CSE243 Final exam review questions
Spring 2002
The questions on the final exam will resemble some or all of these. The
actual questions you see on the exam will be more specific (some of these are
incomplete, and unanswerable), but they may also be slightly different than
these. Don't be concerned with memorizing anything: I will give you all the
tables or diagrams you need to answer the questions, but you must be able to
understand the tables and diagrams and interpret them appropriately.
You will not be able to use any external resources during the exam, which
includes but is not limited to books, notes, PDAs, pagers, cell phones, scraps
of paper, calculators, roommates, and parents.
- (general) Given a block schematic diagram of a CPU, label the indicated
parts and briefly discuss the function of each.
- (general) Understand the philosophy behind the logical structure of a
CPU. E.g.: Why are there a certain number of registers? Why do they have a
certain number of bits? Why are there registers at all?
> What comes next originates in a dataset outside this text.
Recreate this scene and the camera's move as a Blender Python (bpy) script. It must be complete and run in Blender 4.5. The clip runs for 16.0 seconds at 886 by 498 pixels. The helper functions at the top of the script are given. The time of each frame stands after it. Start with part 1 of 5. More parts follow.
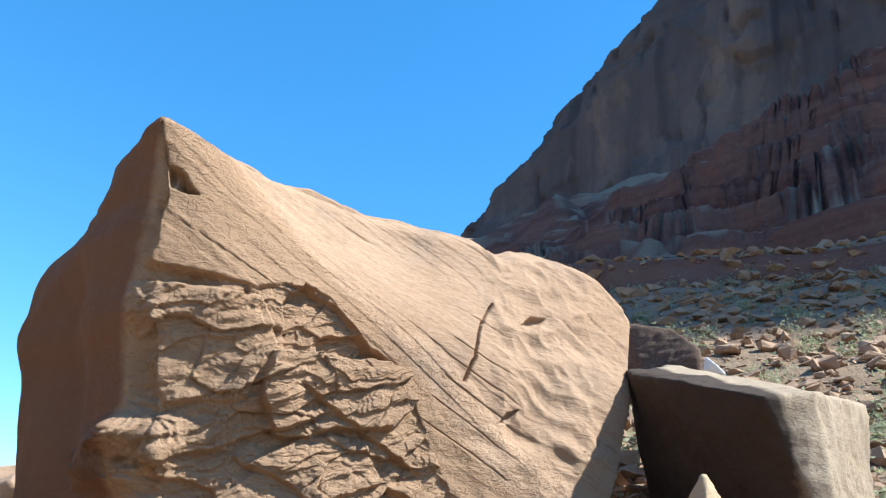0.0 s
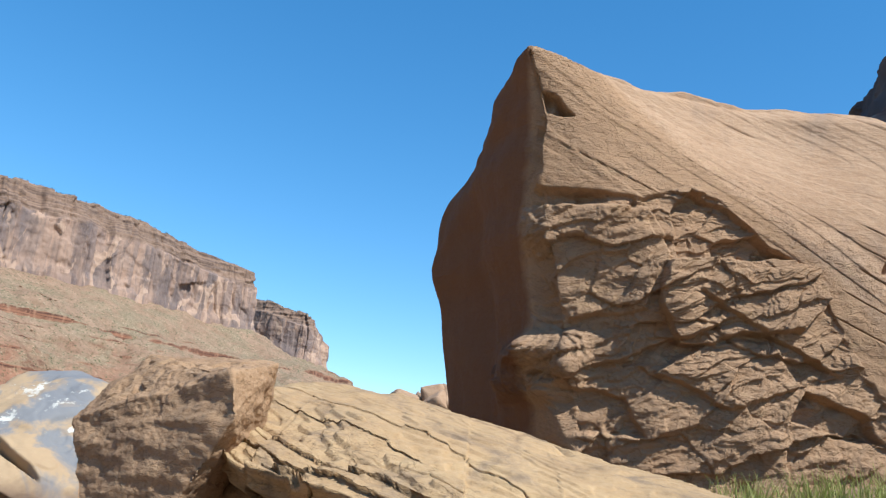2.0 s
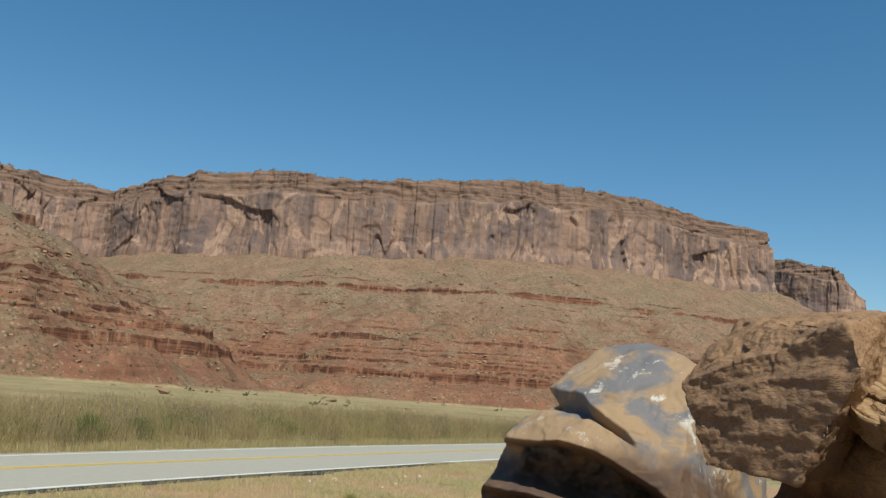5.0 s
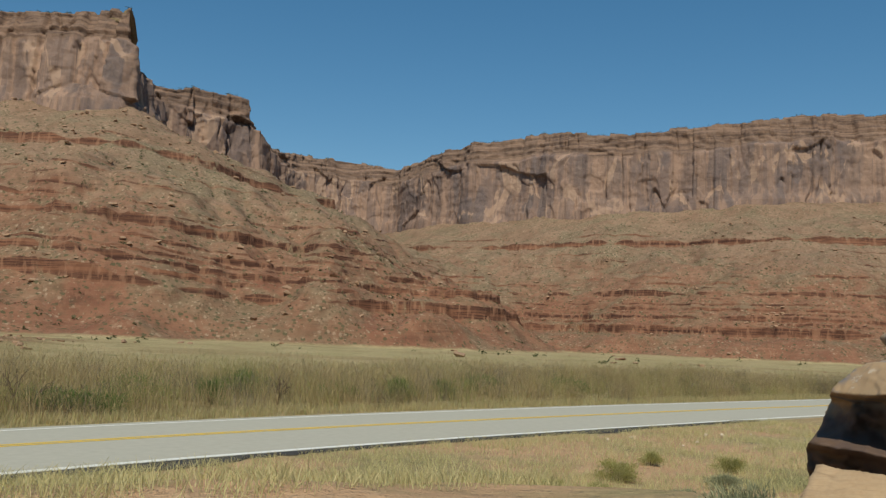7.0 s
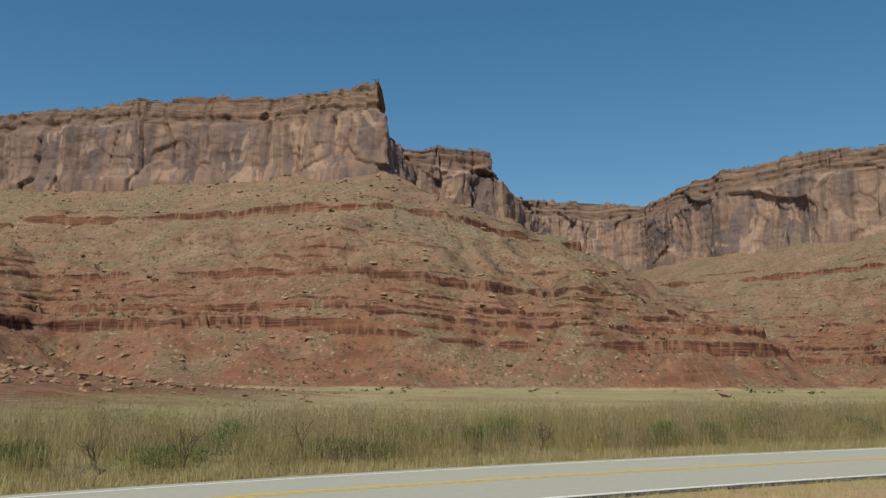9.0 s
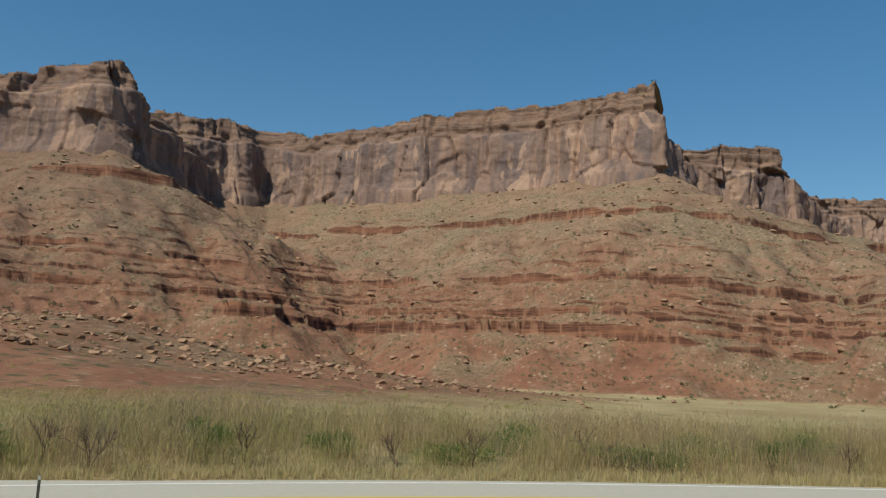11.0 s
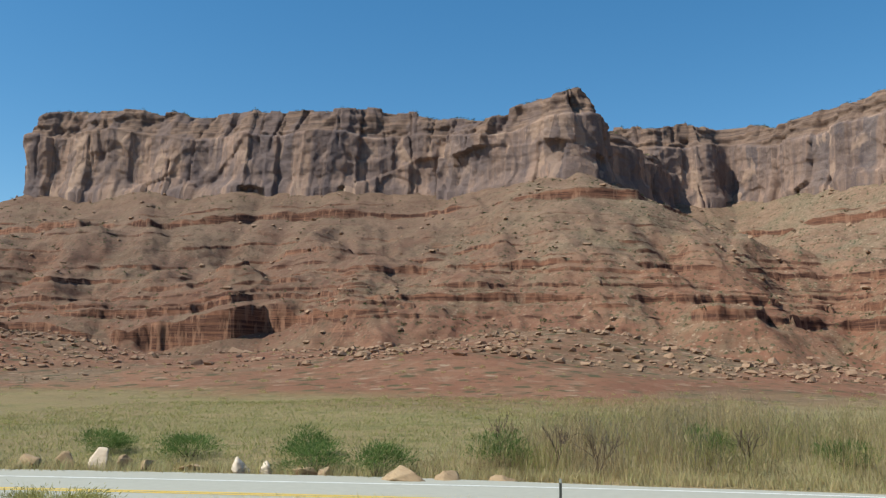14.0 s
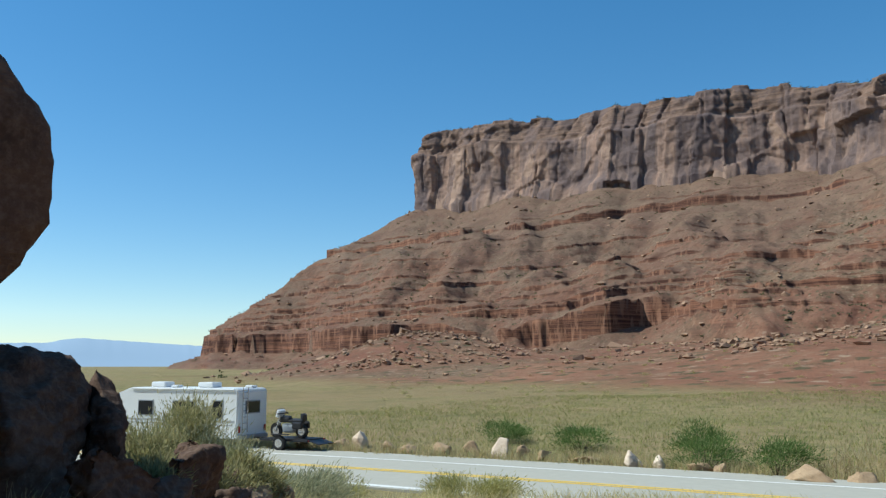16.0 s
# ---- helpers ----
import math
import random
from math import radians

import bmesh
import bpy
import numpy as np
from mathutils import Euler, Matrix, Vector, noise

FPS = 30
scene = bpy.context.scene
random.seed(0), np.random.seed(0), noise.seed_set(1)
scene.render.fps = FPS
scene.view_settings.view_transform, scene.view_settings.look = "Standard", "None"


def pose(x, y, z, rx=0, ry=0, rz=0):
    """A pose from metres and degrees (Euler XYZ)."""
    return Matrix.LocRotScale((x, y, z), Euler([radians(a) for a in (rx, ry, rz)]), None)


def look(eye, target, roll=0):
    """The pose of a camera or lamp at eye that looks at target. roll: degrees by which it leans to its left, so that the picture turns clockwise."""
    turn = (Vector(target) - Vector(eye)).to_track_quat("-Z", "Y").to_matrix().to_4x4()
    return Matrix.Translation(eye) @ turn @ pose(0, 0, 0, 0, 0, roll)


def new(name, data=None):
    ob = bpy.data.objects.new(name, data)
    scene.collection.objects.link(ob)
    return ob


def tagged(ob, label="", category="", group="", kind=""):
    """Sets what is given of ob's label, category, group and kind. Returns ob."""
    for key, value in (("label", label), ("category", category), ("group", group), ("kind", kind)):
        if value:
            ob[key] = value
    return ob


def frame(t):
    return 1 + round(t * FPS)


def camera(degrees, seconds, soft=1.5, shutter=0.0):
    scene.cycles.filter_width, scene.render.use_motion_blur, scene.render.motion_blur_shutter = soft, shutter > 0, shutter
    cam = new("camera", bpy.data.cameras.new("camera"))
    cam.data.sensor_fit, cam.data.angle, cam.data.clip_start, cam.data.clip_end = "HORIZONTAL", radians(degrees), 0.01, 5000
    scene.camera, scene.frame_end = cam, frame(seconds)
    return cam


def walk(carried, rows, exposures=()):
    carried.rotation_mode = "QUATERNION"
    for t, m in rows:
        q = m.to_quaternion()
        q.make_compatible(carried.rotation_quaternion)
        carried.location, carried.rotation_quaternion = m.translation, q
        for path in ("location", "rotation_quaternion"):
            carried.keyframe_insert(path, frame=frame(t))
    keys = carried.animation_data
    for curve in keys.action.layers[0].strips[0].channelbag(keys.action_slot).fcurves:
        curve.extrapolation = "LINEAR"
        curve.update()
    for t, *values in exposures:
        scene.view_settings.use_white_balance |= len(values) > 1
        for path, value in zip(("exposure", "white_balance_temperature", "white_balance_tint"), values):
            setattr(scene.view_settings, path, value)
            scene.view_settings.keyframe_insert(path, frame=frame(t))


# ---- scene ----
cam = camera(54.8, 16.0, soft=1.3)
PATH = [
    (0, (0.468, -0.193, 3.915), (2.170, -0.895, 4.696), 4.99),
    (0.5, (0.492, -0.137, 3.903), (2.282, -0.637, 4.642), 5.76),
    (1, (0.512, -0.072, 3.887), (2.374, -0.336, 4.567), 5.82),
    (1.5, (0.524, -0.018, 3.867), (2.429, -0.084, 4.473), 5.96),
    (2, (0.531, 0.025, 3.842), (2.461, 0.115, 4.360), 6.12),
    (2.5, (0.532, 0.083, 3.814), (2.465, 0.383, 4.228), 5.73),
    (3, (0.528, 0.131, 3.783), (2.447, 0.605, 4.085), 6.19),
    (3.5, (0.514, 0.185, 3.767), (2.381, 0.858, 4.010), 5.76),
    (4, (0.483, 0.251, 3.781), (2.238, 1.163, 4.077), 4.77),
    (4.2, (0.471, 0.274, 3.781), (2.184, 1.258, 4.089), 4.64),
    (6.3, (0.368, 0.405, 3.759), (1.726, 1.852, 4.012), 3.21),
    (6.5, (0.355, 0.416, 3.759), (1.647, 1.928, 3.972), 2.99),
    (7, (0.316, 0.446, 3.760), (1.465, 2.068, 3.979), 2.31),
    (7.5, (0.277, 0.471, 3.763), (1.284, 2.184, 3.990), 0.27),
    (8, (0.244, 0.488, 3.770), (1.133, 2.262, 4.023), -0.61),
    (10.5, (0.046, 0.541, 3.789), (0.213, 2.507, 4.113), 2.65),
    (11, (-0.000, 0.544, 3.784), (-0.000, 2.520, 4.088), 2.49),
    (11.5, (-0.048, 0.541, 3.784), (-0.221, 2.511, 4.088), 1.98),
    (12, (-0.094, 0.535, 3.783), (-0.436, 2.483, 4.086), 1.61),
    (12.5, (-0.139, 0.526, 3.782), (-0.642, 2.438, 4.081), 1.26),
    (13, (-0.183, 0.512, 3.781), (-0.849, 2.375, 4.076), 1.08),
    (13.5, (-0.234, 0.491, 3.781), (-1.085, 2.277, 4.075), 0.69),
    (14, (-0.281, 0.466, 3.780), (-1.303, 2.161, 4.070), 0.72),
    (14.5, (-0.343, 0.422, 3.780), (-1.590, 1.959, 4.070), 1.40),
    (15, (-0.380, 0.390, 3.781), (-1.760, 1.806, 4.078), 0.58),
    (15.5, (-0.410, 0.359, 3.779), (-1.899, 1.662, 4.065), 0.77),
    (16, (-0.450, 0.307, 3.774), (-2.088, 1.422, 4.045), -0.02),
]
walk(cam, [(t, look(eye, target, roll)) for t, eye, target, roll in PATH],
     exposures=[(0.0, 1.17, 5650, 2), (1.0, 0.96, 5700, 2), (2.0, 0.62, 5850, 4), (3.0, 0.28, 6200, 5), (4.0, 0.03, 6500, 5), (6.5, -0.32, 6900, 4),
                (8.0, -0.4, 6900, 4), (10.5, -0.28, 6900, 6), (12.0, -0.12, 6700, 6), (14.0, 0.1, 6300, 4), (16.0, 0.06, 5900, 2)])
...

What is the von
Neumann bottleneck?
- (4) Understand the difference between a synchronous bus and an
asynchronous bus.
- (4) Understand the difference between polling- and interrupt-driven I/O.
- (4) Know what a context switch is and what happens during one.
- (5) Understand the difference between ROM, PROM, EPROM, EEPROM, and RAM
(but you will not need to know the IGCMOSFET-EEPROM).
- (5) Understand how a memory address is split into fields which are used by
cache memories.
- (5) Understand what a replacement algorithm is used for, what the best one
is, and if it can actually be implemented.
- (5) Understand the benefits of virtual memory, but also know what
(qualitatively) the overheads are of using it.
- (8) Understand what the four primary instruction stages are as discussed
on page 456.
- (8) Understand the diagrams on page 457 (pipeline stages).
- (8) Understand the difference between executing one or more instructions
on a non-pipelined processor compared to executing those instructions on a
pipelined processor.
- (8) Be able to list and discuss the 3 different types of pipeline hazards
mentioned during lecture.
- (8) Understand how pipelining and branching affect each other.
- (8) Be able to describe what a superscalar processor is.
- (11) Understand how a stack processor differs from a conventional CPU.
- (VM) Describe a few reasons why a VM is useful.
- (VM) Why doesn't the JVM have registers?